> **PROBLEM TO SOLVE**
Count the lines containing "seconds" in the entries underneath, and state that count without anything else.

###

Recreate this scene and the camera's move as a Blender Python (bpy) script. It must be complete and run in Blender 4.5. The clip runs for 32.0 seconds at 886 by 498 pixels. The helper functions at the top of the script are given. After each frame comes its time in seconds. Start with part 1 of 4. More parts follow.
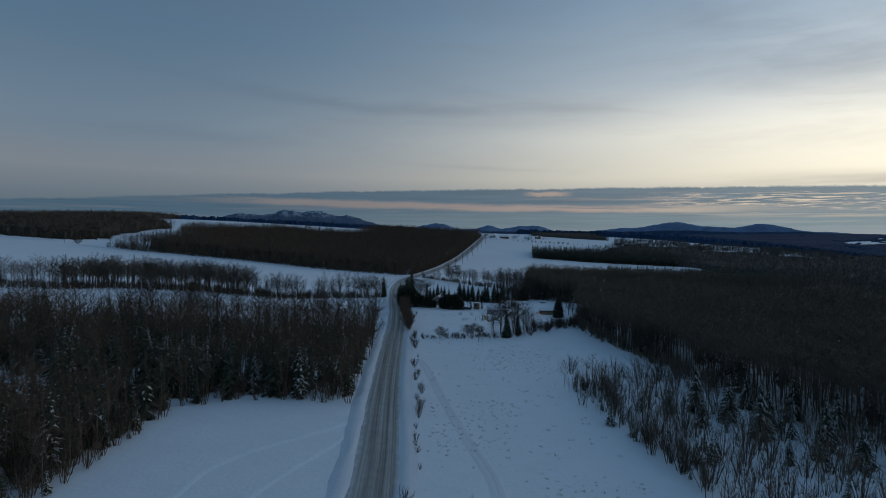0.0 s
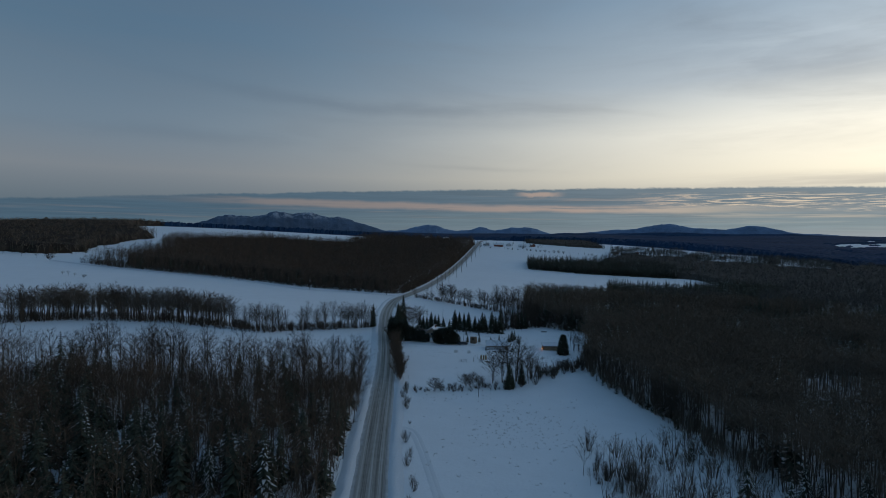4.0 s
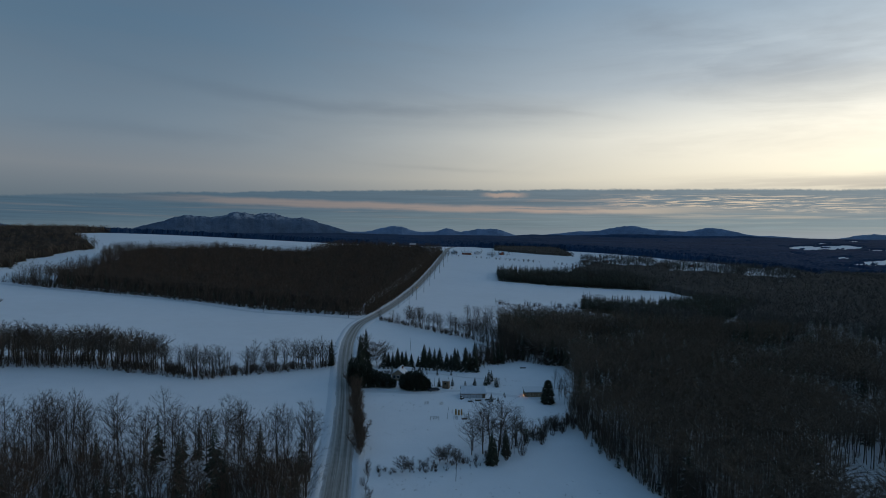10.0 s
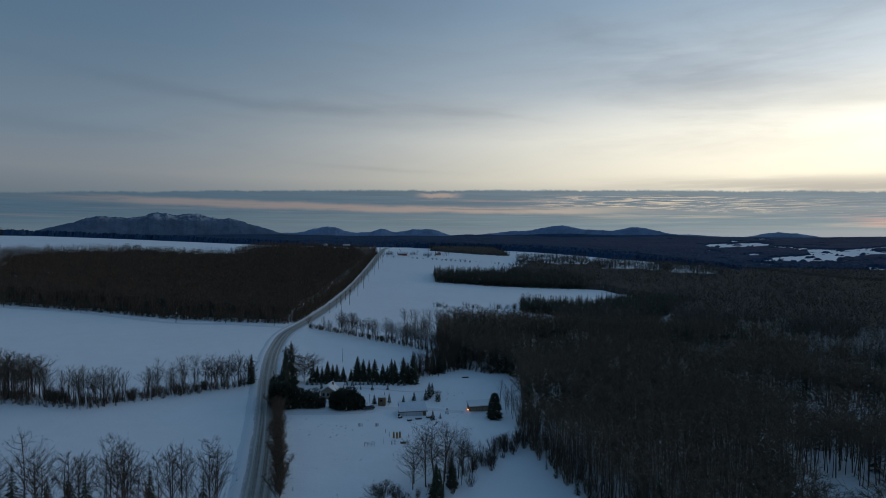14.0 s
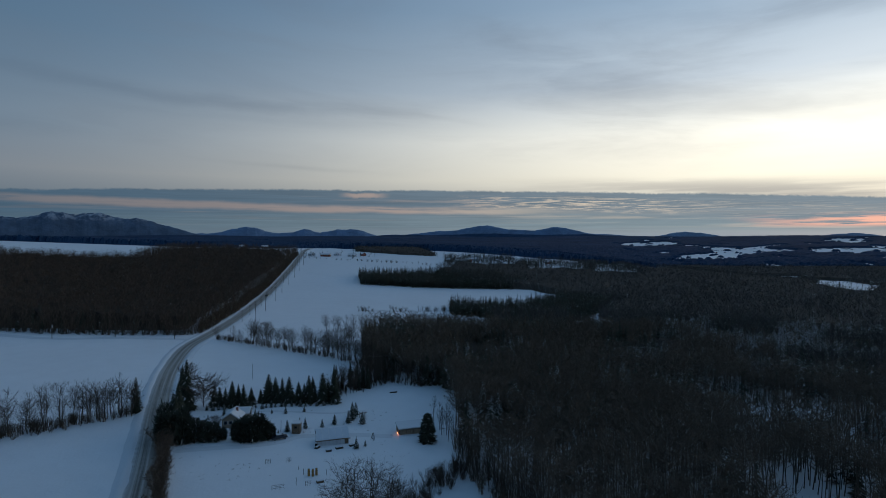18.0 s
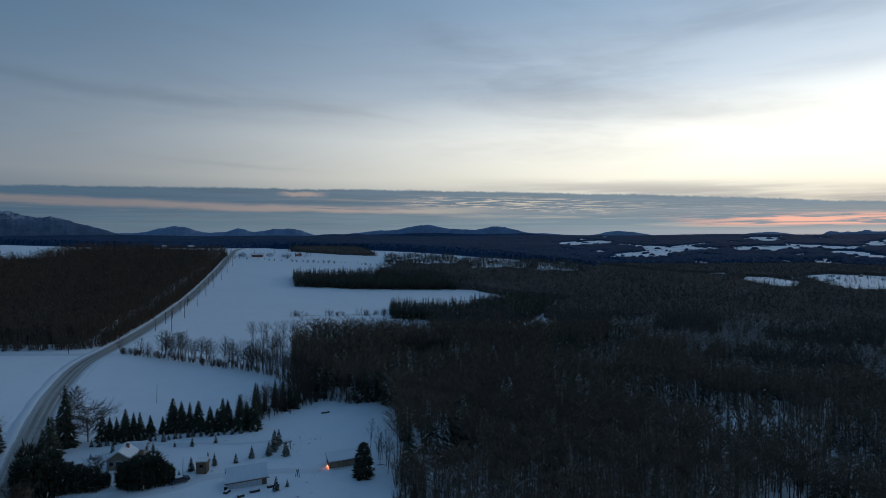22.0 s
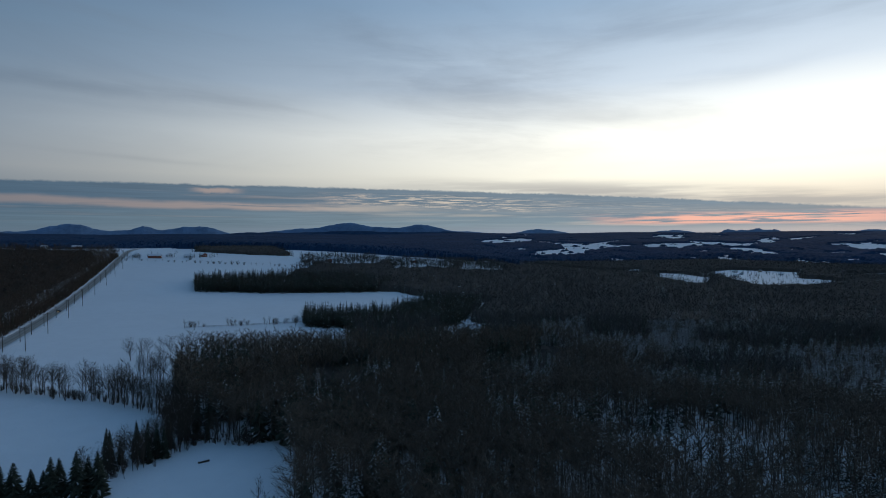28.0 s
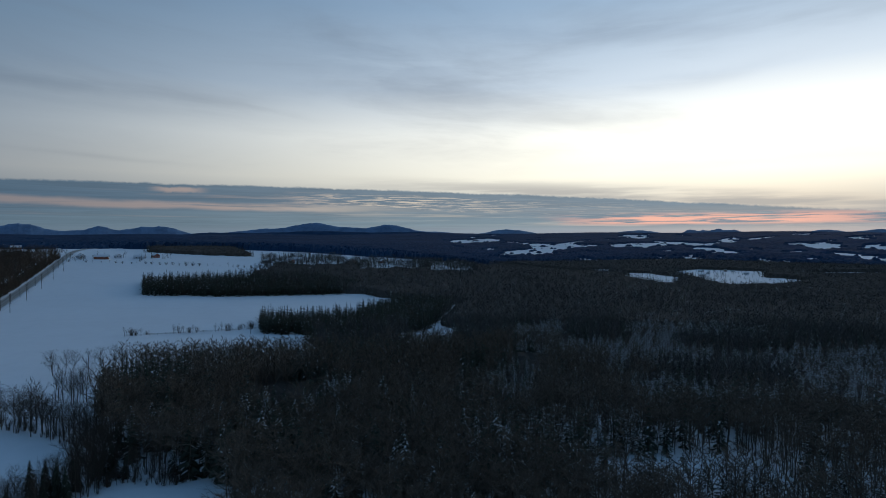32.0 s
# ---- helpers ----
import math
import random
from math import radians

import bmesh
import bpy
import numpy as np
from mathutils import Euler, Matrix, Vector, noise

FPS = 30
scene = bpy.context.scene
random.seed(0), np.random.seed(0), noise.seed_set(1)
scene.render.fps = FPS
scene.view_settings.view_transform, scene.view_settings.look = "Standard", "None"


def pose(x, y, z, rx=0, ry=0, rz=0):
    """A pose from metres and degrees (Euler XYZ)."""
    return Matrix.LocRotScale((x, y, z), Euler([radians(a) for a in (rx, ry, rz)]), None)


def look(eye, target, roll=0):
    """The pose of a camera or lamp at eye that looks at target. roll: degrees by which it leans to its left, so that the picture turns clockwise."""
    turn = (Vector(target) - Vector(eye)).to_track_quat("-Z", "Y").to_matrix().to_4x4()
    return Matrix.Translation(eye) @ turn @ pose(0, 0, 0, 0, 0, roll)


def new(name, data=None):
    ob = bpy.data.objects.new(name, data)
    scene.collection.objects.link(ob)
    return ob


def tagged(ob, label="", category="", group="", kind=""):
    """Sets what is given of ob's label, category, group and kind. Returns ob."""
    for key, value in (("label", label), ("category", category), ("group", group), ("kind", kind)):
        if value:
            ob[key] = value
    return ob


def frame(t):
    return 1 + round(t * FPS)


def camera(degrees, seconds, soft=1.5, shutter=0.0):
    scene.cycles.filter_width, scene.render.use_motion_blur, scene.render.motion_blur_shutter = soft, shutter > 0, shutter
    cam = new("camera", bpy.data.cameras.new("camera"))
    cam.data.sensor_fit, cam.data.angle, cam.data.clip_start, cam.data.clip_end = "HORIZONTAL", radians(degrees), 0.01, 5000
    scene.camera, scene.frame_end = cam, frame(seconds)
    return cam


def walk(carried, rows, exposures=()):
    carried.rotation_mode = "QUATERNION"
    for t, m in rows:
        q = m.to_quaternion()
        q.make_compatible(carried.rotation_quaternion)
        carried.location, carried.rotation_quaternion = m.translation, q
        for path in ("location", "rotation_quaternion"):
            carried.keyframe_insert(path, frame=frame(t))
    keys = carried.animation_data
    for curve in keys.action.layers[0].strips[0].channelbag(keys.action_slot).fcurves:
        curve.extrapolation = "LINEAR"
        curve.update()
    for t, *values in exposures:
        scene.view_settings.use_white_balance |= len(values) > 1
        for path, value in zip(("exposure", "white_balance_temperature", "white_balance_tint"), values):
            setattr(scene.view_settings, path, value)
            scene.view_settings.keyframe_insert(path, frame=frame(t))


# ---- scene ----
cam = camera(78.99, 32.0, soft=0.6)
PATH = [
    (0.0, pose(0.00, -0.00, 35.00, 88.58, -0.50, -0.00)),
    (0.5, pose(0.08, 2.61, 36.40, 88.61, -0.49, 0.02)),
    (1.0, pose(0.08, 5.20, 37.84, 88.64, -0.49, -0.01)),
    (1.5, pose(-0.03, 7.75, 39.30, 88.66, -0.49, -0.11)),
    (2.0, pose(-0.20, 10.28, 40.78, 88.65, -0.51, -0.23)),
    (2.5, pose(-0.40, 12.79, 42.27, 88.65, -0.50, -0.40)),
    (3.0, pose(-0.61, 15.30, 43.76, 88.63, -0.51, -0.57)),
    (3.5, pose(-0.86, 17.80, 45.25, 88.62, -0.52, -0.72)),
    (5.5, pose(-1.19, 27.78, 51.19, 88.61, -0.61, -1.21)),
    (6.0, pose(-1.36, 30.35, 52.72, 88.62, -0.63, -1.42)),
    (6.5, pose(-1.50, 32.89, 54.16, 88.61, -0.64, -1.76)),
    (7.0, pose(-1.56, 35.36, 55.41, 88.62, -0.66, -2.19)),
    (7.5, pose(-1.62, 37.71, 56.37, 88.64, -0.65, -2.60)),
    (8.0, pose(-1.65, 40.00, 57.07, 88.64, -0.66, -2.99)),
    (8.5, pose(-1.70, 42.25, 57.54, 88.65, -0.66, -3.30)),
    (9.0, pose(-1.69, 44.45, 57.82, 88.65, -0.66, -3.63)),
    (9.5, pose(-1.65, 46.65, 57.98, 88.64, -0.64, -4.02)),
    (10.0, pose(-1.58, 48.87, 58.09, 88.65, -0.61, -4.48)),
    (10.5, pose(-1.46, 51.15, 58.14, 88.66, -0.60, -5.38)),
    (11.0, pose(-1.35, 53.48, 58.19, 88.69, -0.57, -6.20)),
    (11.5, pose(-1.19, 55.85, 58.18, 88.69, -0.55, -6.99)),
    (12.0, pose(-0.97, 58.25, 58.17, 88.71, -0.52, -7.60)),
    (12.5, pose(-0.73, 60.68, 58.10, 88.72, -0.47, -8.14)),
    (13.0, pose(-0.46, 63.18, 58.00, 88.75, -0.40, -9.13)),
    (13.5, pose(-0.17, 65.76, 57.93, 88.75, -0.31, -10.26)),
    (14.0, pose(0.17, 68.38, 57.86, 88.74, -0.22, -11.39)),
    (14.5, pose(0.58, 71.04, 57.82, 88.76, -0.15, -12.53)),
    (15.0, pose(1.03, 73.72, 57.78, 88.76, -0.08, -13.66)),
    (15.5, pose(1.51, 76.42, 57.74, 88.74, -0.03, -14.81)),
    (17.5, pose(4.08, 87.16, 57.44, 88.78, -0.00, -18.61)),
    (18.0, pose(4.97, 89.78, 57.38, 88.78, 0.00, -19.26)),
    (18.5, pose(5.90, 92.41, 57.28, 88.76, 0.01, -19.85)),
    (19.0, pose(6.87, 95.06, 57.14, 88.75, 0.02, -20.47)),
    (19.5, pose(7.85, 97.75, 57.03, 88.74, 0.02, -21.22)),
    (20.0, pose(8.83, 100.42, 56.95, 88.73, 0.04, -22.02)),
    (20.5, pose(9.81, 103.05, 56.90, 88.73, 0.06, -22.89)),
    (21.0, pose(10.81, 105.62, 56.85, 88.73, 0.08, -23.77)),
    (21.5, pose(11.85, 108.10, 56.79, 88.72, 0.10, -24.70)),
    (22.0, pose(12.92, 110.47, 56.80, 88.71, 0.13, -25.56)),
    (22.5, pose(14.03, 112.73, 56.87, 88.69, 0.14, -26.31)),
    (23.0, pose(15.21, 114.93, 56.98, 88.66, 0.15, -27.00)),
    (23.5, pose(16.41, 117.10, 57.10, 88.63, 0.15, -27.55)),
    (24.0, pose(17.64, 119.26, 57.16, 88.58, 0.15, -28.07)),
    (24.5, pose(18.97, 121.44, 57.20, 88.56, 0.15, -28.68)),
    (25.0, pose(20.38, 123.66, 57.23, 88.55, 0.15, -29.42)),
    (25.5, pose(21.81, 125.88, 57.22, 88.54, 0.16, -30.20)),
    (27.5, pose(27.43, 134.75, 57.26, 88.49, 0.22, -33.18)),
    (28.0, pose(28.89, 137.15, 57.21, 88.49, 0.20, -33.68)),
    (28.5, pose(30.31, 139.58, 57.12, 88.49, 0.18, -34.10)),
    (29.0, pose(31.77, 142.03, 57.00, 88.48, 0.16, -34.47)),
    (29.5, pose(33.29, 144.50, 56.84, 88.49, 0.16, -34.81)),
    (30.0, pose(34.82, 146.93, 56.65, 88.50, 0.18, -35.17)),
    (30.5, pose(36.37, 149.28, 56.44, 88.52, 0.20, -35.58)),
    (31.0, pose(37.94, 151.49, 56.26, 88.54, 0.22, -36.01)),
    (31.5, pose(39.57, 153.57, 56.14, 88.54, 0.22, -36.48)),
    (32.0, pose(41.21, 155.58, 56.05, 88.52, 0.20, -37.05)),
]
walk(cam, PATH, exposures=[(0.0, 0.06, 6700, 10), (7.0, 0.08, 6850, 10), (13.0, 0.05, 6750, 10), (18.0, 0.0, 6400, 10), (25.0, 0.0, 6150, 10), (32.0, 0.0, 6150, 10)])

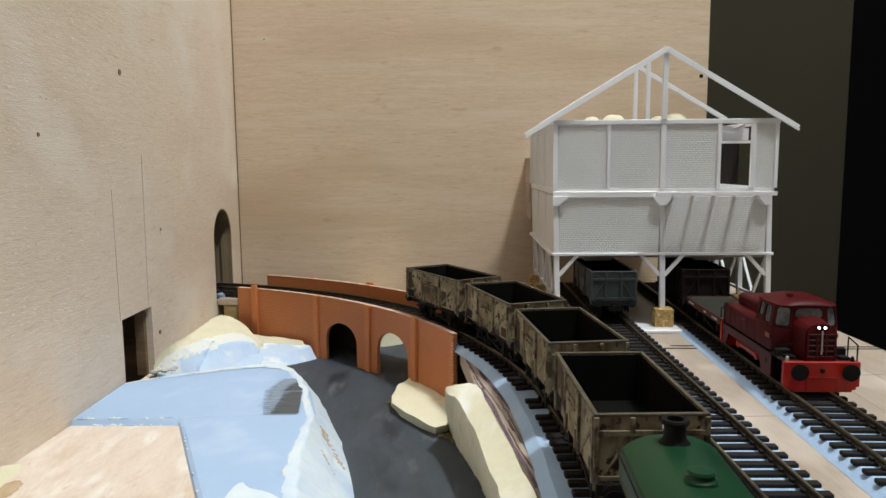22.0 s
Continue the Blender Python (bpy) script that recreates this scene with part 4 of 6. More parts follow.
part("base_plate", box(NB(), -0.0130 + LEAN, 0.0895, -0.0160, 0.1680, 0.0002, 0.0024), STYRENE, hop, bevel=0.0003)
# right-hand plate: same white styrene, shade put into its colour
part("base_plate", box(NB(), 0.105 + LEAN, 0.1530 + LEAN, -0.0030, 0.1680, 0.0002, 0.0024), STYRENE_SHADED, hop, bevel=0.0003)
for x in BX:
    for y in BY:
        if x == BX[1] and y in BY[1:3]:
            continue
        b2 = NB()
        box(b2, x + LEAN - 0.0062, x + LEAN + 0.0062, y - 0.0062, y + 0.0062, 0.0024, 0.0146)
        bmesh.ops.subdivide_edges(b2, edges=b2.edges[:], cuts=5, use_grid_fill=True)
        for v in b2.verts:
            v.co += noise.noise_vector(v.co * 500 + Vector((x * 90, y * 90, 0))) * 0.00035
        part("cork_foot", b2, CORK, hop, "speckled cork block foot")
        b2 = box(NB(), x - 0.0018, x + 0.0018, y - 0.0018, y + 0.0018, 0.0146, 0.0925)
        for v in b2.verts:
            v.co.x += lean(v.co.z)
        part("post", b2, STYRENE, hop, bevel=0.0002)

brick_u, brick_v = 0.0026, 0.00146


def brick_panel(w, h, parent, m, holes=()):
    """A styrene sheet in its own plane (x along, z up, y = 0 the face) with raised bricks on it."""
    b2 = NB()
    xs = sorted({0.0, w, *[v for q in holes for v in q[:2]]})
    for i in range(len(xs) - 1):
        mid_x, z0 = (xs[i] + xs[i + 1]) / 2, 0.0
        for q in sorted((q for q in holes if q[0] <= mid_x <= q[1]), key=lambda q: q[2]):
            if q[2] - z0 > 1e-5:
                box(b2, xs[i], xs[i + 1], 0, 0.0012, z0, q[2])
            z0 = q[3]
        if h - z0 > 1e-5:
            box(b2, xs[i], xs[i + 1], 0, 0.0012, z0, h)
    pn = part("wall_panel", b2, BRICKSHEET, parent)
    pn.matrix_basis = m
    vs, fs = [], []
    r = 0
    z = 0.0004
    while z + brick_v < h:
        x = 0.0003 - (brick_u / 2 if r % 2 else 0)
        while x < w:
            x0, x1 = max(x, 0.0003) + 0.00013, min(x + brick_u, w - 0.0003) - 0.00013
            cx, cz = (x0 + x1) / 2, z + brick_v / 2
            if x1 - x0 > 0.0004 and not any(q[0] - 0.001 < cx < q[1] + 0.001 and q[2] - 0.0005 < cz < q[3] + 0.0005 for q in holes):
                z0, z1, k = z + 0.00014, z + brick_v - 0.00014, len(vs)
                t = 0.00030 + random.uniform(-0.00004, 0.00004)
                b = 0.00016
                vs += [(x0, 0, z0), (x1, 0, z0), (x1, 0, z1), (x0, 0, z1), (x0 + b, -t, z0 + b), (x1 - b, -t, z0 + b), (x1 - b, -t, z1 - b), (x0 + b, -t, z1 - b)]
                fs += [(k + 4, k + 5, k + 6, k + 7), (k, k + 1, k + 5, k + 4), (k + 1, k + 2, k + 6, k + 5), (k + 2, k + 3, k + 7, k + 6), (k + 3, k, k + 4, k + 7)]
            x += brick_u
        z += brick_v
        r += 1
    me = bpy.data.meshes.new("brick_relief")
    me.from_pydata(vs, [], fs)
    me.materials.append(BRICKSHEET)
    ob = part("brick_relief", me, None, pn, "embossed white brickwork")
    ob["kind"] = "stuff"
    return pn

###

> **SOLUTION**
3